Стоит мне снова углубиться в работу, как в коридоре, ведущем в лабораторию, раздаются какие-то голоса. Все исследователи, и я тоже, оборачиваются к дверям, в которые входят мужчина и женщина и уверенно направляются к Жаку, он приветственно машет им рукой. Кто эти люди? Судя по их одежде — он в угольно-черном костюме, она — в строгом платье — они не французы, но и на англичан не похожи. В лабораторию редко кто-то заглядывает без предупреждения, даже люди, связанные с правительством.

Я возвращаюсь к своим вычислениям, или скорее делаю вид, и продолжаю краем глаза следить за незнакомцами. Жак проводит их по залу, представляя исследователей. И мужчина, и женщина оживленно разговаривают с коллегами, а я задумываюсь, не собираются ли они устроиться сюда на работу.

— Доктор Франклин? — обращается Жак ко мне, когда они, наконец, доходят до моего рабочего стола.

Как обычно, сердце замирает от его близости и звука моего имени на его губах. В его присутствии я чувствую себя настолько по-другому, что задаюсь вопросом, возможно ли, что сами молекулы, окружающие нас, изменяются, когда мы рядом. Наверное, глупо даже фантазировать о том, что законы физики и химии могут меняться из-за эмоций.

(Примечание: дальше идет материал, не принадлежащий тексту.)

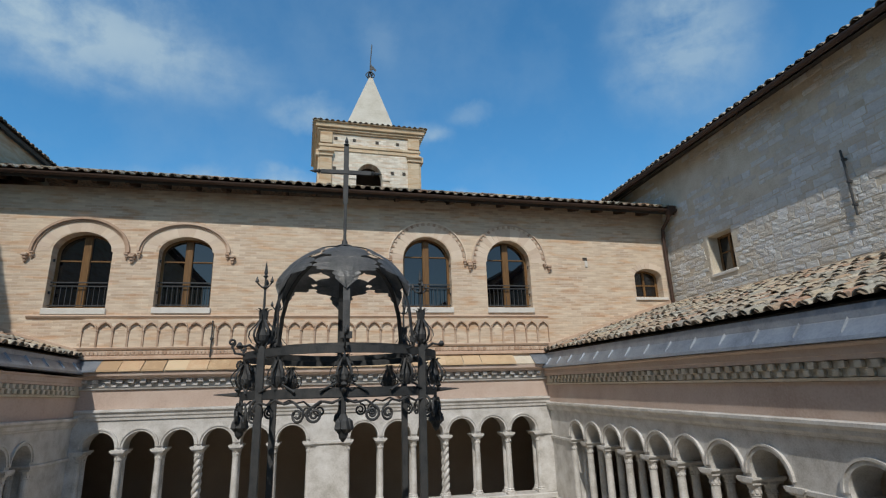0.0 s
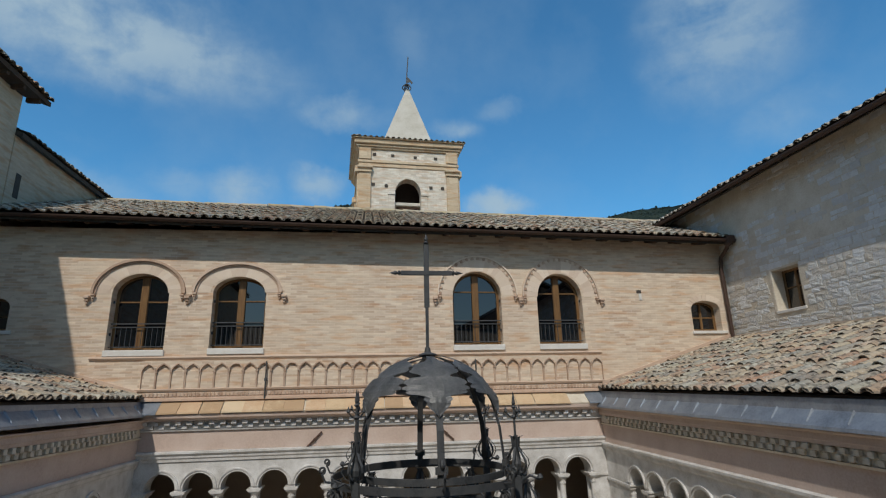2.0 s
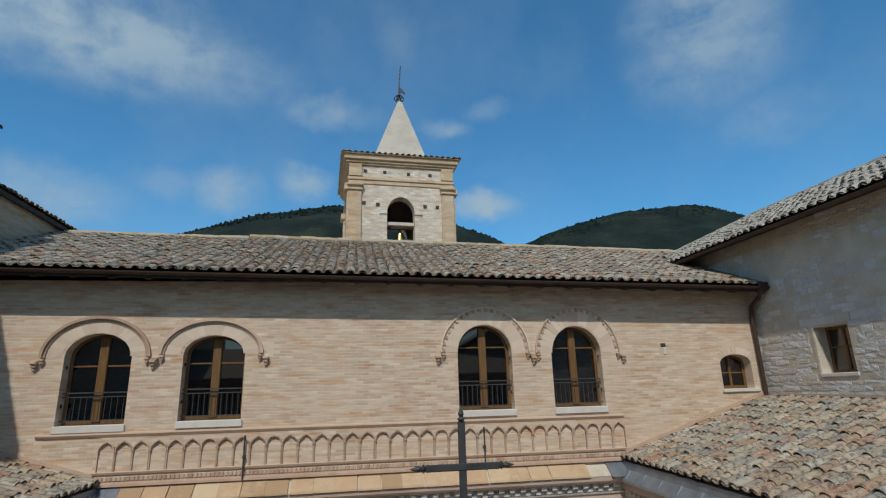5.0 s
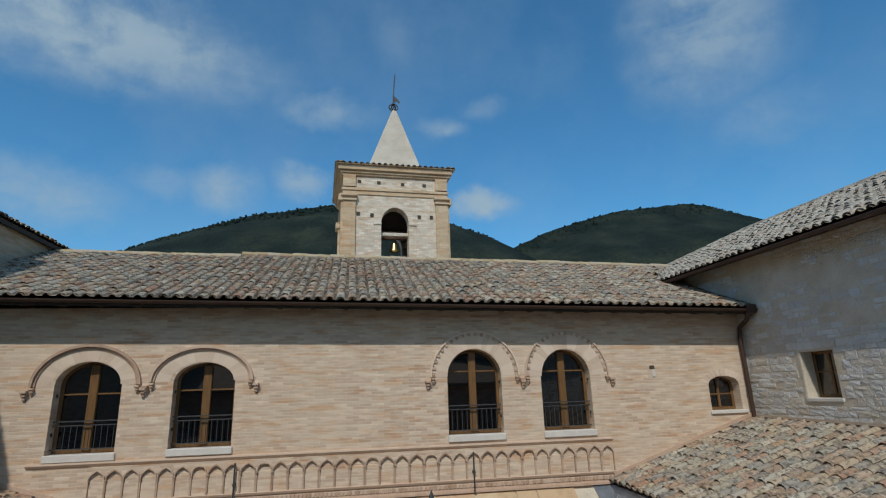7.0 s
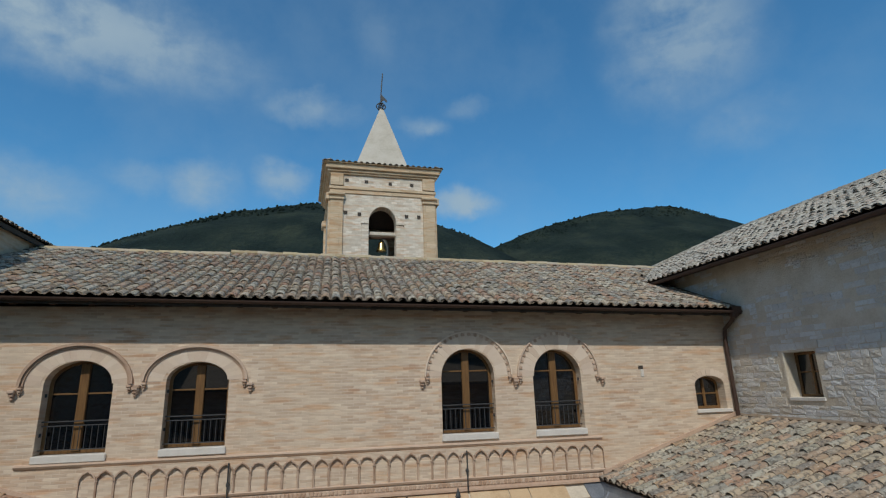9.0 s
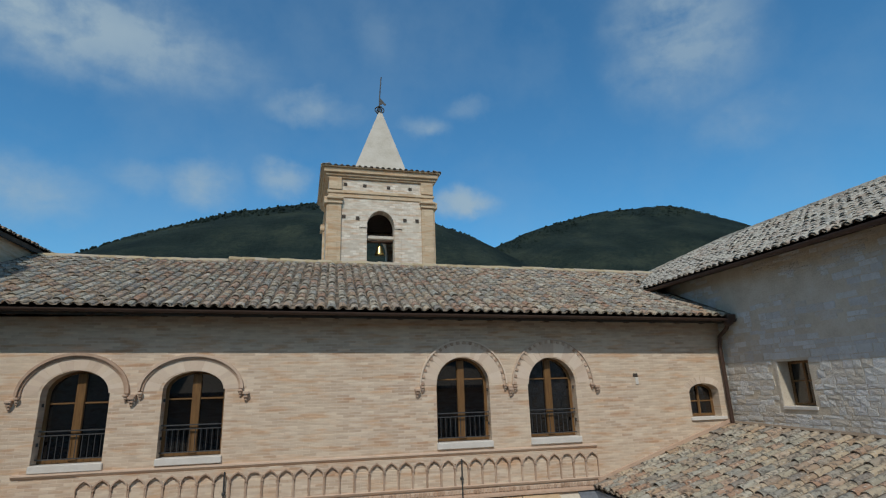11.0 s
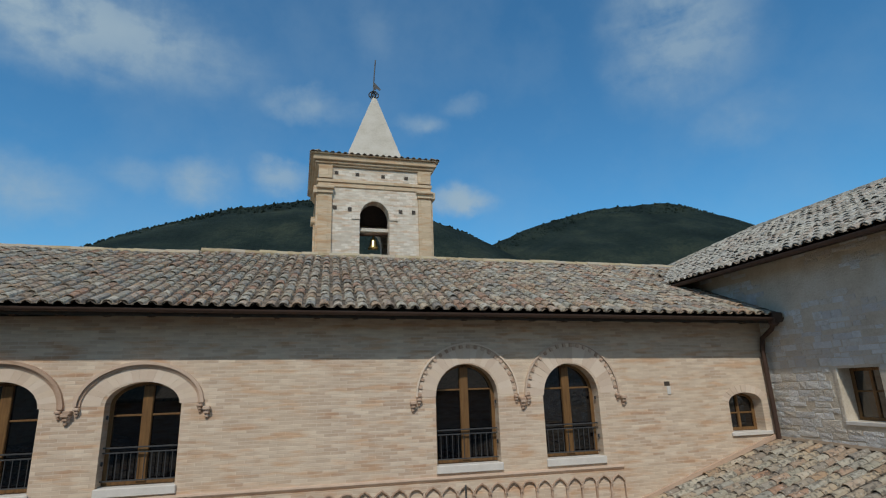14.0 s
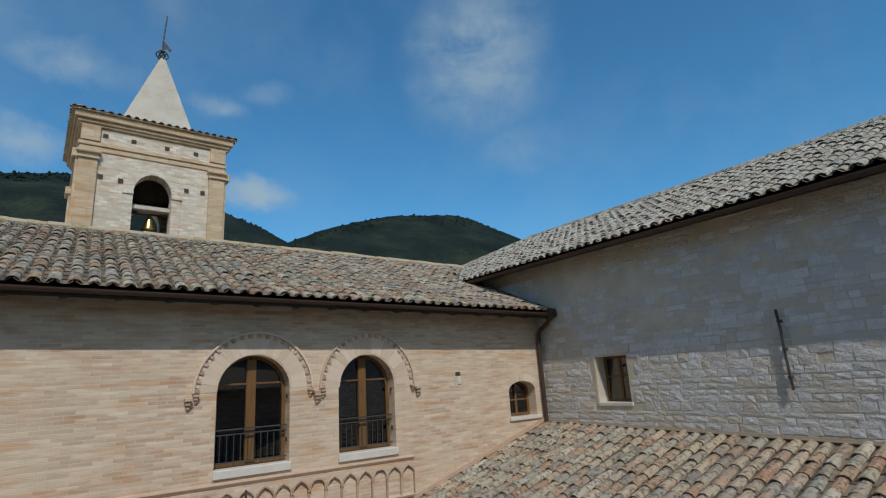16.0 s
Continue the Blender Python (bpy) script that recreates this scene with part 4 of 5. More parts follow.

— Да, месье Меринг, — отзываюсь я, словно только что заметила и его, и незнакомцев. Наверное, это моя лучшая актерская игра, хотя обычно для меня это затруднительно. Но за последние шесть месяцев работы бок о бок с Жаком мне пришлось много практиковаться. Было непросто одновременно чувствовать влечение к нему и знать, что я должна устоять перед искушением.